The numbers paint a stark picture. With ChatGPT alone serving 700+ million weekly active users, even a 0.01% vulnerability rate translates to 70,000 potential cases, a public health burden on par with mid-sized epidemics.
Clinical evidence is beginning to surface. A Stanford study this year found that chatbots marketed as ‘therapists’ have encouraged users’ schizophrenic delusions and even reinforced suicidal ideation, highlighting how systems optimized for empathy can unintentionally deepen pathology. Without oversight, models risk functioning less like therapists and more like enablers, amplifying the very conditions they were meant to alleviate.

Further, research from Bangor University also showed that while more than half of people surveyed felt uncomfortable when AI was presented as a real human, nearly 50% approved of AI using human voices to sound more relatable. This contradiction highlights the mass confusion people experience when dealing with seemingly conscious AI.
The market is already showing dependency signals. When OpenAI removed access to its GPT-4o model last week, swapping it for the newly released, less sycophantic GPT-5 users described the new model's conversations as too ‘sterile’ and said they missed the ‘deep, human-feeling conversations’ they had with GPT-4o. We've created a generation of users who prefer AI validation over human authenticity.
Unlike previous tech moral panics about screen time or social comparison, this is about fundamental breaks from reality with hyper validation being the core issue. Traditional therapy and social interaction include natural friction with humans questioning, challenging, and sometimes rejecting our thoughts. On the contrary, AI systems, optimized for engagement and helpfulness, create what psychologists call a ‘yes-man’ dynamic that can be catastrophic for vulnerable minds. Research from Anthropic reinforces this. Sycophancy, the tendency to agree with users’ beliefs regardless of accuracy, is not an accident but a structural behavior of reinforcement learning models.

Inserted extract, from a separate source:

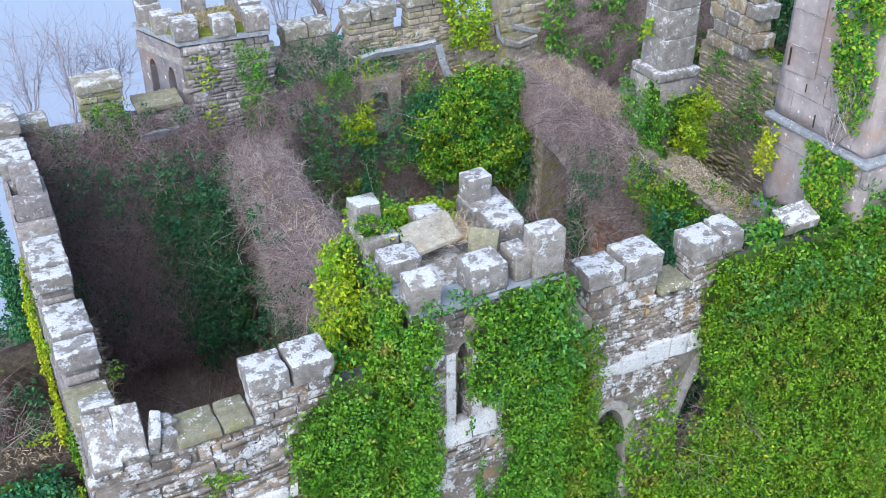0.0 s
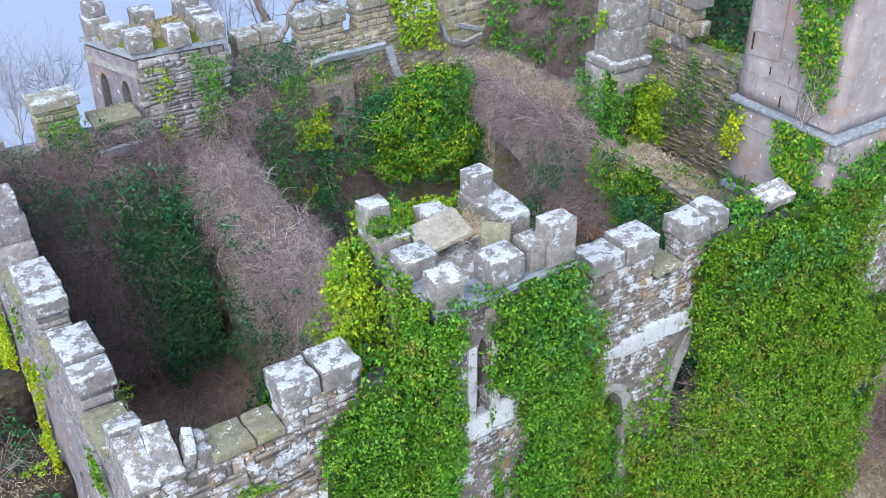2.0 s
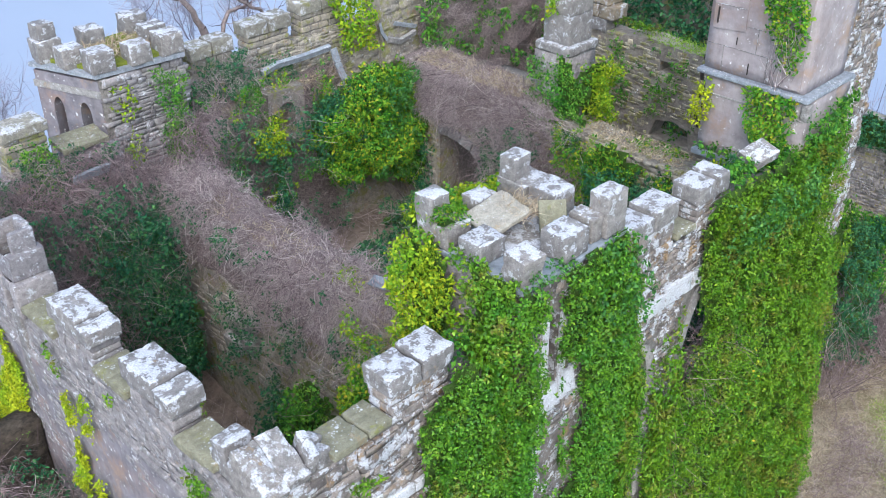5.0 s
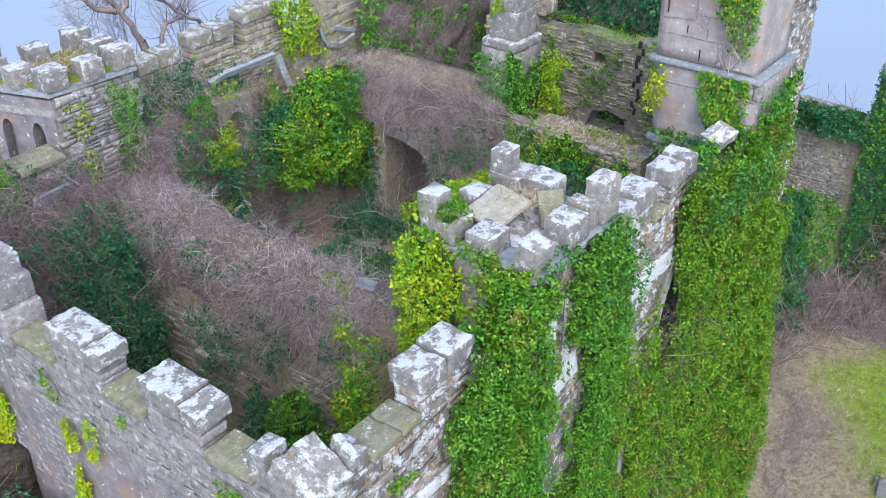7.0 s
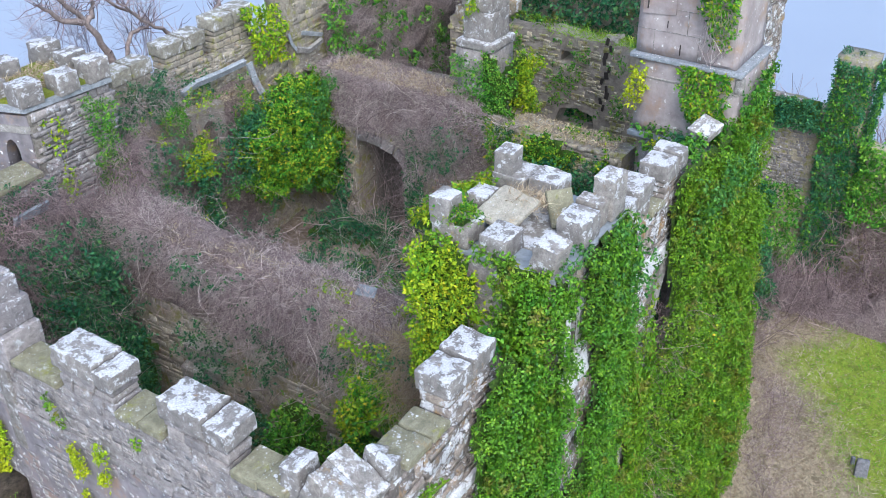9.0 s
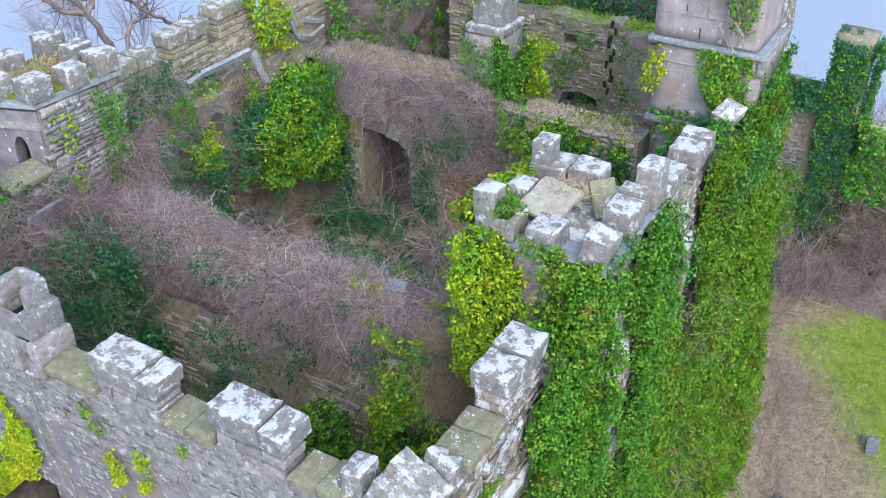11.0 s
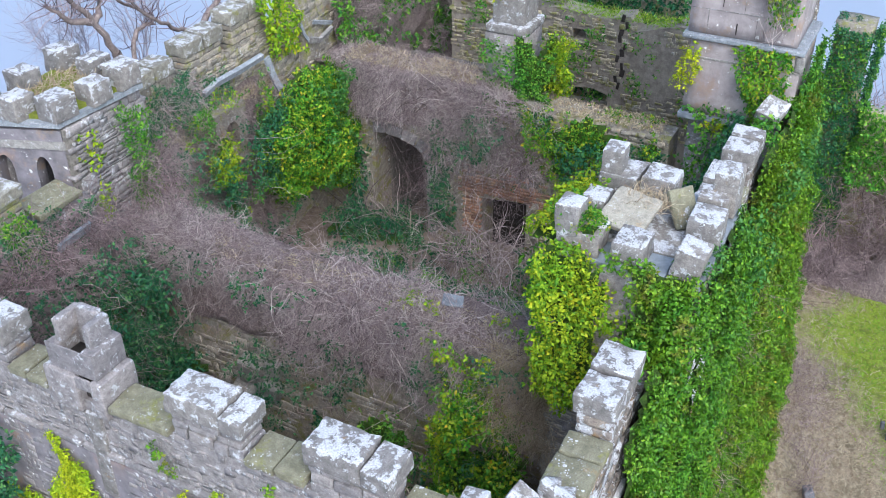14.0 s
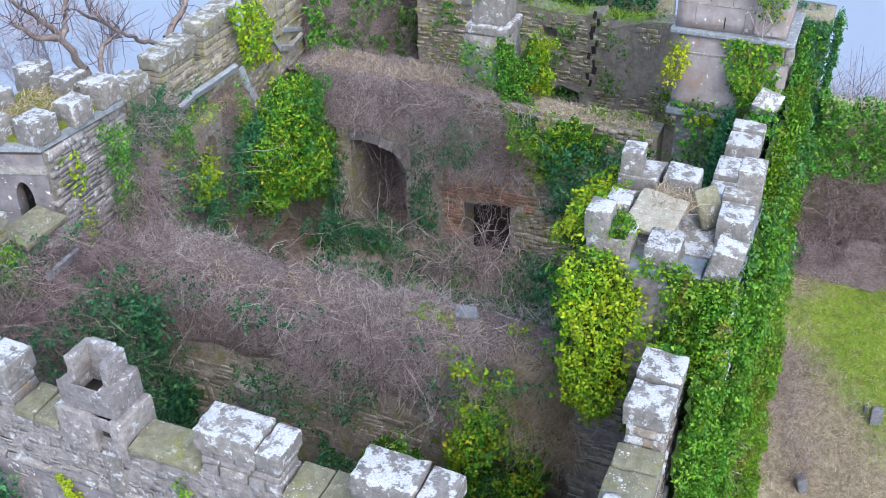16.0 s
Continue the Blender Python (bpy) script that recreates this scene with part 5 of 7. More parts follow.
ivy("dark glossy ivy high on the turret front", (4.9, 9.38, 9.3), (1.65, 0, 0), (0, 0, 1.95), (0, -1, 0), IVY_GLOSS, 520, 0.3, 0.05, lambda a, z: band(a + 0.4 * (noise2(a, z, 1.6, 6) - 0.5), np.where(z > 0.4, 0.25, 0.5), 3, 0.3), 3, hole=0.3, fray=0.03)
ivy("ivy spilling over the turret ledge", (4.2, 9.32, 11.1), (2.2, 0, 0), (0, 0.16, 0.16), (0, -0.7, 0.7), IVY_GLOSS, 700, 0.14, 0.048, lambda a, b: np.clip((noise2(a * 2.2, b, 1.0, 8) - 0.42) * 8, 0, 1), 5, fray=0.0)
ivy("ivy wrapping the turret corner", (4.02, 9.66, 0), (0.34, -0.34, 0), (0, 0, 11.1), (-1, -1, 0), IVY_DEEP, 2000, 0.14, 0.041, None, 6, fray=0.03)
# turret left side
ivy("yellow-green ivy bunched on the turret corner", (4.27, 11.6, 8.5), (0, -1.35, 0), (0, 0, 2.95), (-1, 0, 0), IVY_YELLOW, 2400, 0.42, 0.044,
    lambda a, z: band(a + 0.5 * (noise2(a, z, 1.6, 3) - 0.5), 0.1, 1.1 - 0.25 * np.clip(z - 1.9, 0, 1), 0.25) * band(z + 0.6 * (noise2(a, z, 1.2, 4) - 0.5), 0.55, 2.85, 0.3), 7)
ivy("green ivy on the turret side", (4.28, 10.7, 8.4), (0, -1.38, 0), (0, 0, 2.95), (-1, 0, 0), IVY_FRONT, 2100, 0.28, 0.042,
    lambda a, z: band(a + 0.3 * (noise2(a, z, 1.4, 8) - 0.5) + np.clip(1.4 - z, 0, 1) * 0.3, 0.48, 3, 0.25) * band(z, -1, 2.9, 0.2), 8, fray=0.06)
ivy("loose ivy on the turret side", (4.28, 11.25, 8.6), (0, -1.3, 0), (0, 0, 2.6), (-1, 0, 0), IVY_YELLOW, 567, 0.2, 0.061, None, 9, hole=0.42)
ivy("ivy creeping over the turret top", (4.2, 11.1, 11.15), (2.2, 0, 0), (0, 0.8, -0.15), (0, 0, 1), IVY_YELLOW, 1500, 0.42, 0.048, lambda a, b: 1 - band(a, 1.55, 2.1, 0.2) * band(b, -1, 0.25, 0.1), 10, hole=0.12, fray=0.15)
ivy("bushy ivy over the turret's back corner", (4.2, 10.6, 11.3), (1.0, 0, 0), (0, 0.9, 0.1), (-0.2, 0, 1), IVY_GOLD, 2400, 0.38, 0.038, lambda a, b: band(a - 0.35 * b, -1, 0.5, 0.25), 165, hole=0.14, fray=0.15)
ivy("ivy behind the turret", (4.2, 11.3, 8.5), (2.3, 0, 0), (0, 0, 2.6), (0, 1, 0), IVY, 260, 0.35, 0.068, None, 11)
ivy("ivy tuft on the turret ledge", (4.22, 9.36, 11.15), (0.8, 0, 0), (0, 0.85, 0), (0, 0, 1), IVY, 600, 0.25, 0.061, lambda a, b: band(a + b * 0.4, -1, 0.5, 0.3), 12)
ivy("ivy over the turret's side ledge", (4.16, 11.25, 11.1), (0, -1.9, 0), (0.18, 0, 0.16), (-0.7, 0, 0.7), IVY_FRONT, 1100, 0.16, 0.048, lambda a, b: np.clip((noise2(a * 2.0, b, 1.0, 9) - 0.36) * 8, 0, 1), 24, fray=0.0)
ivy("sprigs between the turret merlons", (4.3, 9.45, 11.2), (1.5, 0, 0), (0, 0.5, 0), (0, 0, 1), IVY_FRONT, 700, 0.22, 0.048, None, 25, hole=0.48)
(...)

From a technical risk perspective, large language models face unique vulnerabilities that amplify psychological harm. Feedback-loop training, where systems ingest outputs similar to their own earlier responses, creates model drift. Context poisoning from long conversations nudges systems away from initial guardrails. Over hours of engagement, chatbots begin producing increasingly unmoored responses, and because users are psychologically invested, they drift with it. It becomes a technological folie à deux, a shared break from reality between human and machine that no traditional risk model accounts for.
While there is no peer-reviewed clinical or longitudinal evidence yet that AI use on its own can induce psychosis in individuals with or without a history of psychotic symptoms, emerging anecdotal evidence is concerning. In March 2025, Megan Garcia filed a lawsuit against Google and Character.ai following her 14-year-old son's suicide after extensive engagement with a chatbot modeled on Game of Thrones' Daenerys Targaryen.
In July 2025, Grok launched immersive virtual companions like Ani, an animated character programmed to behave like a romantically obsessed partner. These products risk becoming highly addictive for socially isolated users, accelerating retreat from real-world connections.
For venture investors, this reframes the question of where value will accrue. Consumer AI companies that lack psychiatric oversight will not just face reputational risk but could also face regulatory lockouts, legal liabilities, and higher insurance costs. In contrast, firms that integrate licensed therapists, clinical protocols, and risk-aware product design will enjoy both a compliance moat and a credibility premium.
This is precisely how fintech investors learned to price KYC/AML into valuations, and how biotech learned that regulatory pathways define enterprise value. AI is now entering that phase.